Firefighter relishes battles with Western blazes

Blasbout blazes John Rodecap isn’t.

“I’m a fire junkie,” he said. “If you’re just sitting around, you’re not really living. You’ve got to push yourself.”

Jefferson County firefighter John Rodecap, who spent two weeks fighting wildfires in Colorado and Wyoming last month, says he's a junkie for battling blazes.

Rodecap, a 44-year-old Lecompton resident, spent two weeks July 15 to July 28 fighting wildfires in Colorado and Wyoming. He left again Friday to fight a wildfire in South Dakota.

“It’s an incredible rush to see a big fire,” he said. “I mean, this thing was huge. We’re talking about 150-foot flame lengths.”

Rodecap is a volunteer with the Jefferson County Fire Department and a paid shift lieutenant with the Prairie Band Potawatomi Reservation fire department. He was part of a three-man freelance crew that joined the U.S. Forest Service efforts to contain the Burn Canyon Fire near Norwood in southwest Colorado.

“We left here on Sunday the 14th, and we started working the afternoon of the 15th,” he said.

The crew’s arrival coincided with the fire growing from 15,000 acres to 27,000 acres in a single day.

“It was incredible,” said Rodecap, who grew up in Lawrence and Perry. “I saw a smoke cloud 15,000 feet tall that from 15 miles away looked like a nuclear explosion.”

Other observations:

While putting out “hot spots” in the fire’s wake, Rodecap often discovered unusual patterns of gravel on the ground.

“It had gotten so hot,” he said, “that the rocks exploded.”

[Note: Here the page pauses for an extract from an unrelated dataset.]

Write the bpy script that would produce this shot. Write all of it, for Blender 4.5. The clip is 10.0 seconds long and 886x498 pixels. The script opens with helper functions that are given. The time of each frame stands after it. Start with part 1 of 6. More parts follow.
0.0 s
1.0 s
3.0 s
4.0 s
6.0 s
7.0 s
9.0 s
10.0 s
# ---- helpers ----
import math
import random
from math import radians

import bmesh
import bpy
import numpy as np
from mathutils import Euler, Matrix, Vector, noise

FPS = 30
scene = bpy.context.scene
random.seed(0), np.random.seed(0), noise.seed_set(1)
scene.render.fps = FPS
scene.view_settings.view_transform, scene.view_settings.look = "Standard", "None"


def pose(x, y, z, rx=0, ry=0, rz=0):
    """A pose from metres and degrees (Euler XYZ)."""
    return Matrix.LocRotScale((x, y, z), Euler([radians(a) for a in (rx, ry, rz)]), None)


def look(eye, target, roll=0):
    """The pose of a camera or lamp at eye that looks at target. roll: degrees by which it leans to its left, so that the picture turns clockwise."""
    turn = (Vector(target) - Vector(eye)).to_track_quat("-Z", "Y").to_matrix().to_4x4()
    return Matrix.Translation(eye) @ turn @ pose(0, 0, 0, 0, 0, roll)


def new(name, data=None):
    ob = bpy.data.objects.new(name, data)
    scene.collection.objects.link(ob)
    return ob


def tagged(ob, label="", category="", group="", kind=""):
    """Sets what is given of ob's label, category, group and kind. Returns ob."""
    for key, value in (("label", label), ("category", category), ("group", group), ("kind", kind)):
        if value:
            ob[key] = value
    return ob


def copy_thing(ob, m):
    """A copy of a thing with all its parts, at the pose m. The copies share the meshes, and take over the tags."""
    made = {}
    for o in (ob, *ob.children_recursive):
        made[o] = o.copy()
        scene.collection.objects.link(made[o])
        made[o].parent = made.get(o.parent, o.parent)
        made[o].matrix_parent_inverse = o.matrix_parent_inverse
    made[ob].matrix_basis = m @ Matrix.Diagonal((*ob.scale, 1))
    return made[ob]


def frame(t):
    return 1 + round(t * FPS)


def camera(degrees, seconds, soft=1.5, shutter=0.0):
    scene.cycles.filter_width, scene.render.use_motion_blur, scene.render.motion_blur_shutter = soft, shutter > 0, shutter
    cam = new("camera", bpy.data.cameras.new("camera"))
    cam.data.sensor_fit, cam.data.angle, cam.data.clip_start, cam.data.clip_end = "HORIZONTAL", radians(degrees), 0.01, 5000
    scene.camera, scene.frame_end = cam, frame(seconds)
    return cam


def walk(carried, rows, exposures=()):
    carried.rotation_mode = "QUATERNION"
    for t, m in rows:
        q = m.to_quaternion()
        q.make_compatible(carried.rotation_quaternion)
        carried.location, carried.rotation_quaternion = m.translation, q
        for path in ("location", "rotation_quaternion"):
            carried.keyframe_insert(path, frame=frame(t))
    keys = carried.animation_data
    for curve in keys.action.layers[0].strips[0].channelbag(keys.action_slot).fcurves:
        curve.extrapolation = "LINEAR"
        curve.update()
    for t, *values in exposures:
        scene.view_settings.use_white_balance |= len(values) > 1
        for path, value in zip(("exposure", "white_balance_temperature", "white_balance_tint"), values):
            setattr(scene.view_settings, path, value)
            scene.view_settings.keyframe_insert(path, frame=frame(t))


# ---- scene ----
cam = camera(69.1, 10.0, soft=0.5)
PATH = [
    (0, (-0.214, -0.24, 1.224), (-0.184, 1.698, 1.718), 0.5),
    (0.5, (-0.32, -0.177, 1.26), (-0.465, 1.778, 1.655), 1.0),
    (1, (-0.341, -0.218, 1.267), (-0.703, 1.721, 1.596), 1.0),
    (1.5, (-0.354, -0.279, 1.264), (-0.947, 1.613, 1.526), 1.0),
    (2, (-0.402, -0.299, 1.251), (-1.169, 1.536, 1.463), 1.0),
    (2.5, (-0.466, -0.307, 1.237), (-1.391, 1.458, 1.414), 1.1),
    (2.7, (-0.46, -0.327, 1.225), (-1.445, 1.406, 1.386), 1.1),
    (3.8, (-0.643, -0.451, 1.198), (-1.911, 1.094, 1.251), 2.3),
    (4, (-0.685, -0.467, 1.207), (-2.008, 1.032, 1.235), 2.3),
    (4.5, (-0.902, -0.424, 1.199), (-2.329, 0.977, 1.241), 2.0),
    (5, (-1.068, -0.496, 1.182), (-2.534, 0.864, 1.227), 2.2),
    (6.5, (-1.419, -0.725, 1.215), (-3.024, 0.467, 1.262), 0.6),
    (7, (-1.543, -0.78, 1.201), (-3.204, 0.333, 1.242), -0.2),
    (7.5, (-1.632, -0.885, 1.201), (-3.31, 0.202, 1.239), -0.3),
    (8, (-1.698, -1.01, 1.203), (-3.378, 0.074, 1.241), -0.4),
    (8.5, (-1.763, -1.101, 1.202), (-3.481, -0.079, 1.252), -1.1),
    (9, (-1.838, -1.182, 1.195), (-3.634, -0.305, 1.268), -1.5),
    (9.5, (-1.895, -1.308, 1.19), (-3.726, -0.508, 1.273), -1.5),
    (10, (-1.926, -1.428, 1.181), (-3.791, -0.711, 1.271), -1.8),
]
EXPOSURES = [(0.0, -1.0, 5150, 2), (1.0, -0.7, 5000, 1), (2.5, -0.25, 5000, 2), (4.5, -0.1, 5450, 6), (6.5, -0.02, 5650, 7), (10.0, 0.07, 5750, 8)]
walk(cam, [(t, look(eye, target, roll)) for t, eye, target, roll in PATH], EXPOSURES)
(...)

Also in the fire’s wake, Rodecap said that when he “scratched down to the bare dirt” and sprayed water on the ground, “it would sizzle like you were pouring water on a frying pan … and this was a week after the fire had been through there.”

Caused by lightning, the fire thrived on dry conditions.

“There were days we were working in 17 percent humidity,” Rodecap said. “And they said the moisture in the fuel was like 2 percent.”

Most days, Rodecap drank four canteens of water by noon. “You sweat a lot,” he said. “I lost seven pounds in 14 days.” The crew worked at least 12 hours a day.

Rodecap said he never felt in danger.

“There was a time when a tree that was about the size of a telephone pole fell between me and another guy. I’m guessing we were about 10 feet apart,” he said. “I didn’t think much about it at the time, but later I realized that if it had fallen five feet in either direction, there’d be a funeral.”

Firefighters, he said, were well aware of the depth and breadth of the fire’s wrath.

“When it gets ugly, you just pull back to the next ridge and plan your next attack.”

The Burn Canyon Fire eventually consumed 31,300 acres, causing an estimated $5.75 million in damages.

Burn Canyon is within the Uncompahgre National Forest, between Durango, Colo., and Grand Junction, Colo .

On the way back to Kansas, Rodecap’s crew was dispatched to Wyoming.

“It was a much smaller fire 1,020 acres,” he said. “But it was in a canyon. The terrain was much more difficult; we were working on a 60-to 70-degree grade, the fire was below us and the ponderosa pines around us were going up like Roman candles.”

Rodecap said he hoped to go back next year.

“Oh, I’m definitely hooked,” he said. “It’s an awe-inspiring thing to see, especially when you’re from Kansas where the biggest fire we (Jefferson County Fire Department) ever had to deal with was a 400-acre grassfire.”

The pay is good, too.

“I made $5,000 in 17 days,” he said.